↓
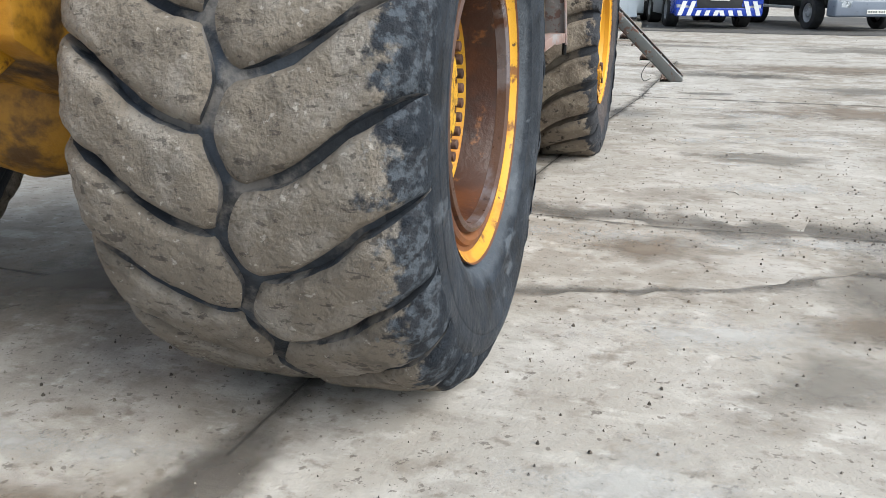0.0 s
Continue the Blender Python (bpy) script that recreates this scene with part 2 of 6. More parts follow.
M["yellow_hood"] = mat("yellow_hood_paint", (0.78, 0.375, 0.014), [((0.66, 0.28, 0.011), 0.9, 0.45, 0.7, 0.7, 4), (RUST_DARK, 34.0, 0.685, 0.705, 0.95, 6)], rough=0.3, bump=((6.0, 0.002),))
M["yellow_worn"] = mat("yellow_paint_worn", (0.62, 0.33, 0.025), [((0.50, 0.17, 0.02), 4.0, 0.5, 0.62, 0.7, 7), ((0.16, 0.06, 0.02), 9.0, 0.57, 0.64, 0.9, 8), (RUST_DARK, 20.0, 0.64, 0.70, 0.9, 7)],
    rough=0.5, bump=((14.0, 0.004), (60.0, 0.002)), edge=((0.14, 0.055, 0.022), 0.014, 16.0, 0.28))
M["yellow_dirty"] = mat("yellow_paint_oily", (0.42, 0.21, 0.02), [((0.09, 0.045, 0.015), 4.0, 0.42, 0.58, 0.95, 8), ((0.02, 0.014, 0.01), 2.5, 0.55, 0.68, 0.9, 6)], rough=0.5, bump=((20.0, 0.006),))
M["rust"] = mat("rusted_steel", RUST, [((0.17, 0.055, 0.018), 5.0, 0.46, 0.64, 0.8, 7), (RUST_DARK, 9.0, 0.5, 0.68, 0.85, 7), (ORANGE_RUST, 3.0, 0.62, 0.74, 0.6, 8)], rough=0.75, bump=((30.0, 0.003), (110.0, 0.0015)), spec=0.3)
M["rust_bright"] = mat("orange_rust", (0.125, 0.052, 0.028), [((0.23, 0.088, 0.028), 4.0, 0.48, 0.64, 0.8, 7), (RUST_DARK, 7.0, 0.55, 0.68, 0.85, 7), ((0.12, 0.095, 0.09), 3.0, 0.58, 0.68, 0.7, 6)], rough=0.7, bump=((24.0, 0.004),), spec=0.3)
M["rust_brown"] = mat("brown_steel", (0.068, 0.035, 0.024), [((0.12, 0.064, 0.048), 3.0, 0.45, 0.65, 0.85, 8), ((0.024, 0.015, 0.012), 5.0, 0.53, 0.68, 0.85, 9), ((0.20, 0.16, 0.13), 14.0, 0.63, 0.69, 0.6, 8), ((0.10, 0.098, 0.09), 3.6, 0.62, 0.68, 0.6, 8)], rough=0.6, bump=((14.0, 0.003), (40.0, 0.003), (110.0, 0.001)), spec=0.4, edge=((0.20, 0.15, 0.12), 0.010, 14.0, 0.22))
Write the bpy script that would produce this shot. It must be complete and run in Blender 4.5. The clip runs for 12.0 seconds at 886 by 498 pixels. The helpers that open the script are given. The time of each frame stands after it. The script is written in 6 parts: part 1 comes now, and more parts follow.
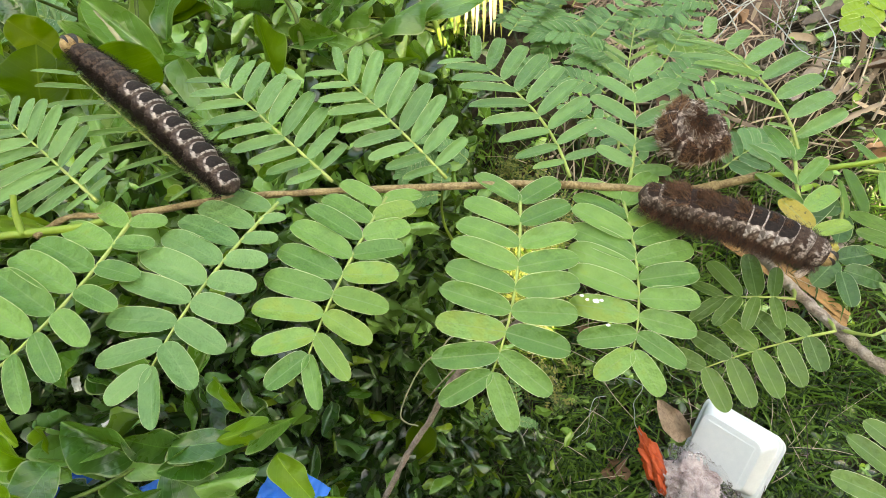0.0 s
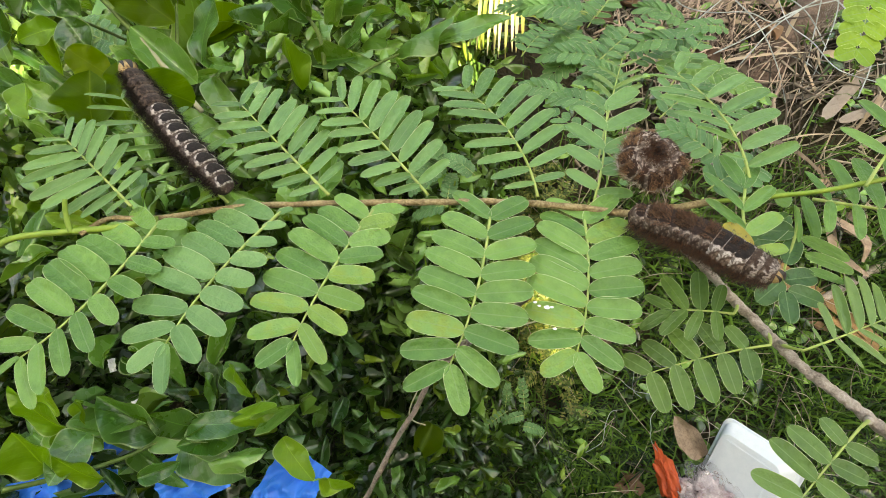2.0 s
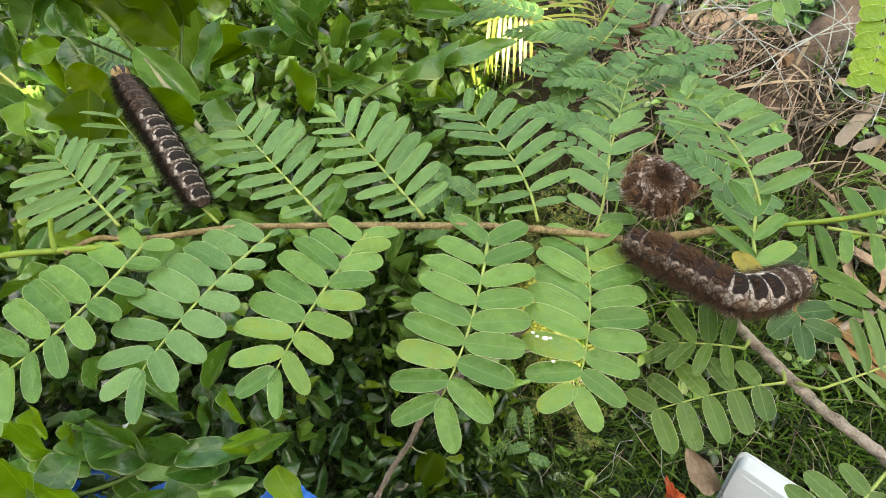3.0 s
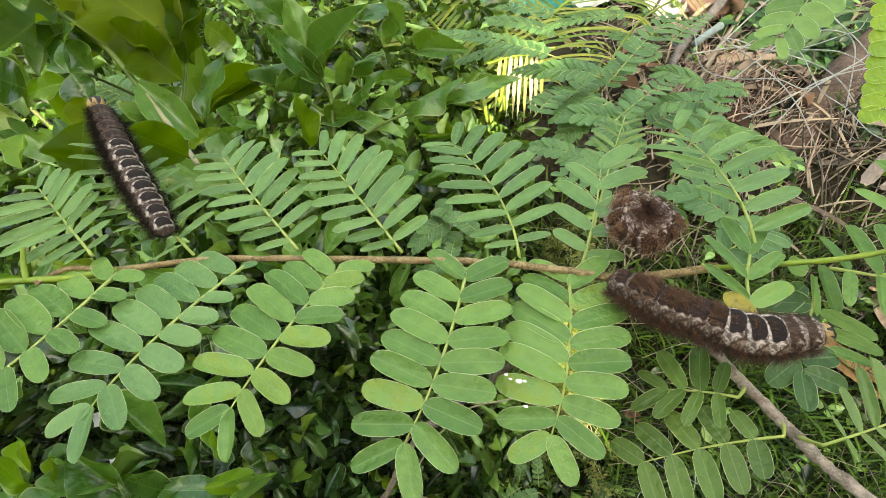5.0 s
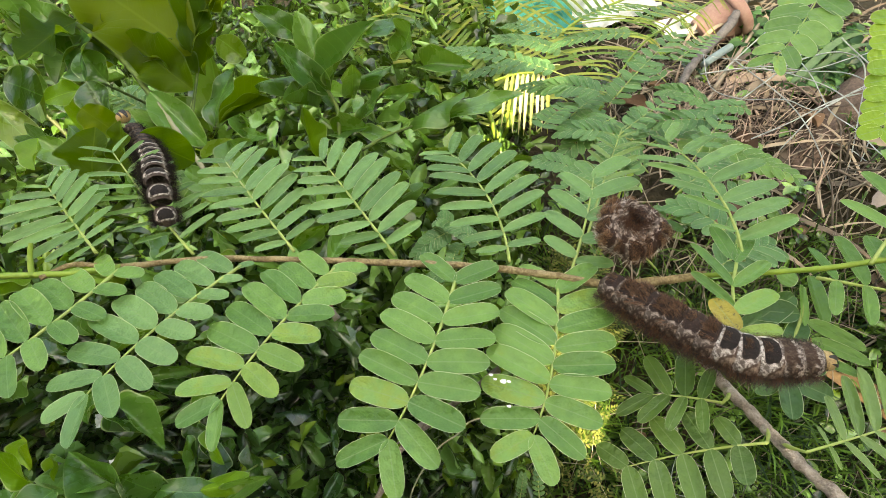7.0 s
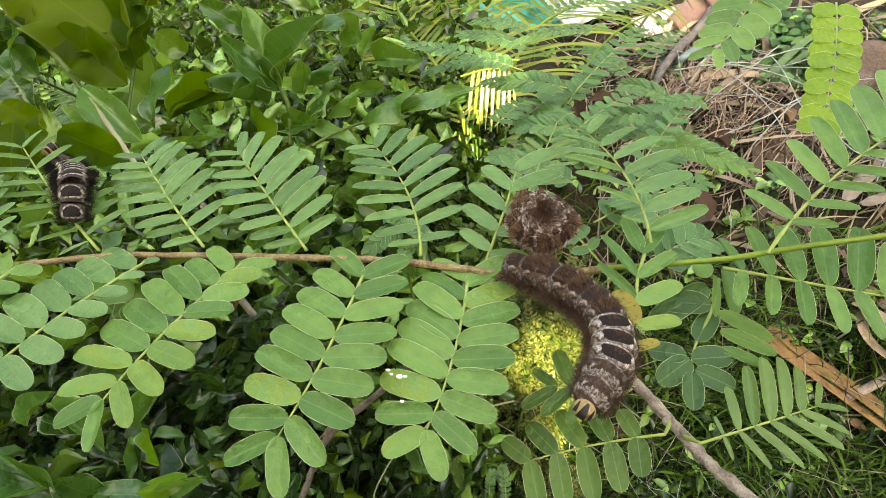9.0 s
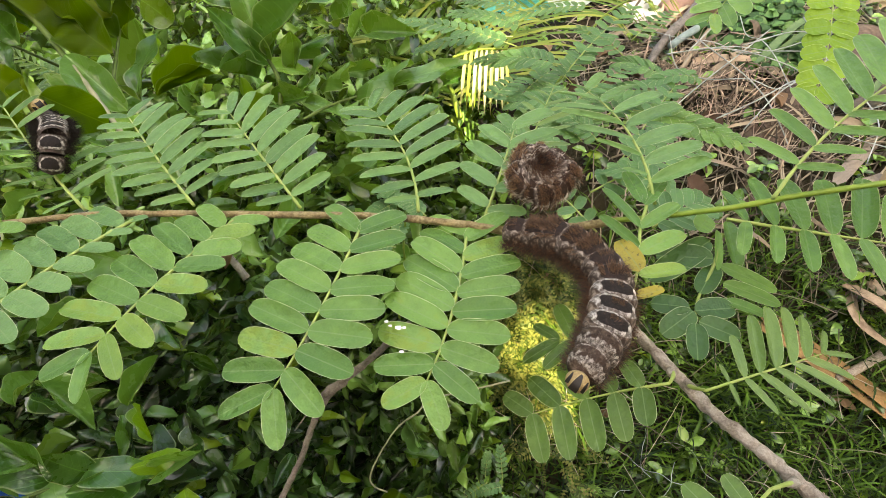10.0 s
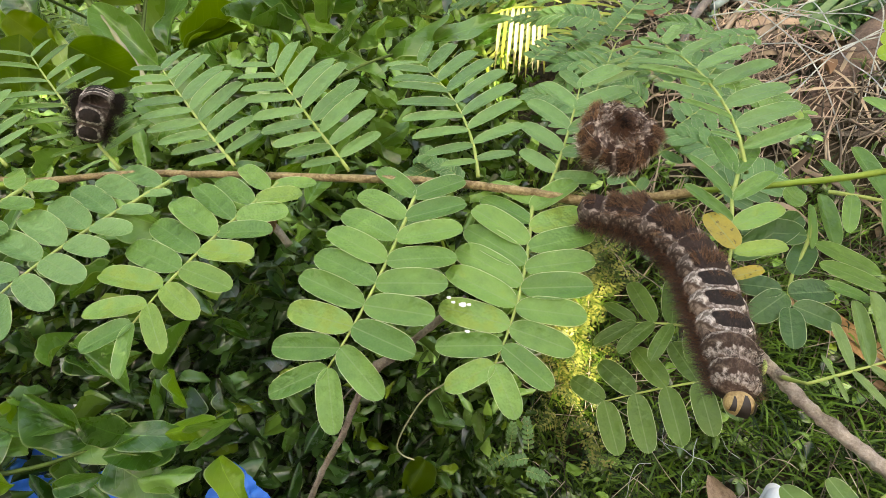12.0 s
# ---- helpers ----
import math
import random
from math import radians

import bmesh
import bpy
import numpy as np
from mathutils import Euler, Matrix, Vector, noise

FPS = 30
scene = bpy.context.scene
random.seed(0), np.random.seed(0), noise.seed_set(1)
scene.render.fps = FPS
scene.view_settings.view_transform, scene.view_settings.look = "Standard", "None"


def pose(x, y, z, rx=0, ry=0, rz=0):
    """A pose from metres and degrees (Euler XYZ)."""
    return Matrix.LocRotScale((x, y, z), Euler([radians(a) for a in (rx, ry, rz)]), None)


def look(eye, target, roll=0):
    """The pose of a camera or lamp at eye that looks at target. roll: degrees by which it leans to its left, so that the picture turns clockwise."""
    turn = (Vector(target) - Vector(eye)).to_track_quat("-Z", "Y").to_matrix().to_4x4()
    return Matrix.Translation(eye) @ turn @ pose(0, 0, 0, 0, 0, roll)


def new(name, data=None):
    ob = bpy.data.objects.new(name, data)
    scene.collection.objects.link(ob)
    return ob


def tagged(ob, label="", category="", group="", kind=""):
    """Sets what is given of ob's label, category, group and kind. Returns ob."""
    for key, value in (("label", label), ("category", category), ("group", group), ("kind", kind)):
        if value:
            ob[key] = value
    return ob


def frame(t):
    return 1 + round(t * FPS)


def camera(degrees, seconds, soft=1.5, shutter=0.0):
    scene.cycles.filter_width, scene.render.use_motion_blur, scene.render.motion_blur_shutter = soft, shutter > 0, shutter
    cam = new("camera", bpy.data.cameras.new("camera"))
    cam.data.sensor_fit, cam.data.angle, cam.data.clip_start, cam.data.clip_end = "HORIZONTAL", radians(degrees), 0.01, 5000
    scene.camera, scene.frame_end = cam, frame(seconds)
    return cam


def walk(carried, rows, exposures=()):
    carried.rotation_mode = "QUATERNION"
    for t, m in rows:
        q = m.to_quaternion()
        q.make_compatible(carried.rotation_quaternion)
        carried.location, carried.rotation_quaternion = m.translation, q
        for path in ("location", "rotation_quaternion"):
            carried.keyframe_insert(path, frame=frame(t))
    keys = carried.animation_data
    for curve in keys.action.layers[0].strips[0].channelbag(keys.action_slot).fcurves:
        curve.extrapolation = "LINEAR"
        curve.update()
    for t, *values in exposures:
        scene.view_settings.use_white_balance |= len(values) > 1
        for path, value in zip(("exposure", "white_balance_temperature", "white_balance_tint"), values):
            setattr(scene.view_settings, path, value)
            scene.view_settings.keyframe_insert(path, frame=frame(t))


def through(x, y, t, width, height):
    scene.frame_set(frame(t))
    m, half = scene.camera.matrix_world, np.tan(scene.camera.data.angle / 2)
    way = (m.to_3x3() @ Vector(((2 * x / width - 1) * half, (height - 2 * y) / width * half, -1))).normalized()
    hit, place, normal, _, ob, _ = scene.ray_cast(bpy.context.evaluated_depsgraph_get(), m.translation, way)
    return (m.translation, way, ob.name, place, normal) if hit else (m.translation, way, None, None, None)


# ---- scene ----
cam = camera(81.4, 12.0, soft=0.4)
METRES, EYE, TILT, LEAN, TURN = 0.22, 1.5, -58.0, 0.0, 0.0
ROWS = [
    (0.0, 0.0, 0.0, 0.0, -0.0, -0.0, -0.0),
    (0.5, 0.0631, -0.0369, -0.0157, 1.0, 0.01, -0.93),
    (1.0, 0.0908, -0.087, 0.0033, 2.27, 0.16, -1.52),
    (1.5, 0.1038, -0.1406, 0.0187, 3.13, 0.27, -1.88),
    (2.0, 0.1206, -0.1402, 0.0055, 3.51, 0.69, -2.14),
    (2.5, 0.141, -0.1161, 0.0062, 3.92, 1.91, -2.52),
    (3.0, 0.1478, -0.0948, 0.0138, 4.55, 3.16, -3.02),
    (3.5, 0.1633, -0.098, 0.0094, 5.0, 4.5, -3.32),
    (3.7, 0.176, -0.099, 0.0273, 5.216, 4.799, -3.313),
    (5.5, 0.2544, -0.0357, 0.0146, 7.46, 7.77, -4.42),
    (6.0, 0.269, -0.0464, -0.0031, 7.83, 8.24, -4.76),
    (6.5, 0.2842, -0.0588, -0.0064, 7.9, 8.57, -4.99),
    (8.3, 0.282, -0.0631, -0.0085, 7.572, 9.119, -5.477),
    (8.5, 0.3469, -0.0484, 0.0072, 7.57, 9.04, -5.2),
    (9.0, 0.4529, -0.022, -0.0003, 6.91, 8.73, -4.49),
    (9.5, 0.4713, -0.003, -0.0392, 6.43, 8.34, -3.97),
    (10.0, 0.4418, 0.0146, -0.0757, 6.13, 8.03, -3.84),
    (10.5, 0.4534, 0.03, -0.1542, 6.09, 8.3, -3.93),
    (11.0, 0.4067, 0.0506, -0.1518, 6.55, 7.85, -4.5),
    (11.5, 0.398, 0.0534, -0.1053, 7.48, 6.23, -5.16),
    (12.0, 0.3494, 0.0929, -0.0683, 7.97, 4.35, -5.28),
]
walk(cam, [(t, pose(0, 0, EYE, TILT, LEAN, TURN) @ pose(METRES * x, METRES * y, METRES * z, 90 + pitch, roll, yaw)) for t, x, y, z, yaw, pitch, roll in ROWS],
     exposures=[(0.0, 2.98, 8700, 2), (1.5, 2.82, 8800, 2), (6.0, 2.75, 8700, 2), (12.0, 2.76, 9000, 8)])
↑
== Short exercise ==
For this exercise, gather every line of the data that contains the word "shutter".

== Response below ==
def camera(degrees, seconds, soft=1.5, shutter=0.0):
    scene.cycles.filter_width, scene.render.use_motion_blur, scene.render.motion_blur_shutter = soft, shutter > 0, shutter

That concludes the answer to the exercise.